And you know how when you’re driving along and see a group of children on the pavement, your brain tells you to slow right down just in case one of them does something unexpected?
And you also know how when you’re standing on a bridge watching gushing water below and you get that overwhelming urge to jump into it, but your brain tells you ‘no’ so you step back from the edge? (Perhaps that one is just me.)
Many times, throughout every day and from a young age, we listen and act on what our brain, our instinct and our rationality tells us. Physical self preservation kicks in before we injure ourselves or anyone around us.
And those of us who are (ahem) predisposed to clumsiness, usually resulting in injury to ourselves, have learnt to be extra careful.
So, all good…except, it seems, when it comes to our mental health.
Over the years, as a School Business Manager I’ve been involved in a number of return to work interviews in which my colleagues have clearly not been ready to return to work. They tell me, through tears, that they can’t have anymore time off because they are “letting everyone down”. So instead of listening to their own body they worry about their temporary inability to support others and I have to find a way to convince them to go back to their GP.
And I’m just as bad. “I’ll just get this or that out of the way and I’ll be fine.” I can hear myself saying it. But if I just stop to listen, I can hear my digestive system saying “you’re not fine”, my insomnia saying “you’re not fine”, and my elevated appetite for alcohol, caffeine and sugar shouting at me “YOU’RE NOT FINE!”

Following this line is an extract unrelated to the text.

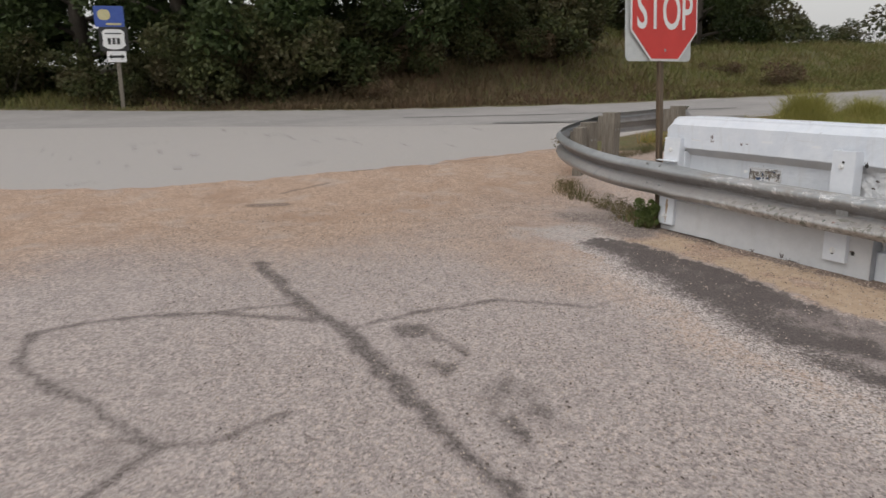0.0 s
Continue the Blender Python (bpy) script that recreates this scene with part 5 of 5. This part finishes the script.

Instead, like every other SBM, I tell myself that it’s half term soon. I’ll just get through to that and then I can rest, catch up on work and recuperate (yes those three things do go hand-in-hand for an SBM). I don’t consider myself stronger, more resilient or more able to handle stress than anyone else. I believe we all have pain thresholds but I think the difficulty with mental distress is that it can build up, subside and resume building over many years, making it hard to pinpoint a cause.
I know from experience that I spend the autumn term building up and the rest of the year subsiding but I’m like the graph in maths that looks OK until you realise that the stress build up trend is relentlessly upwards.
So, yes, I admit, I’m currently limping through to half term. Trying not to be too snappy, trying to focus on the priorities and leave the nonsense alone, supporting everyone else in their last week before the break.
After all, I don’t want to let everyone down.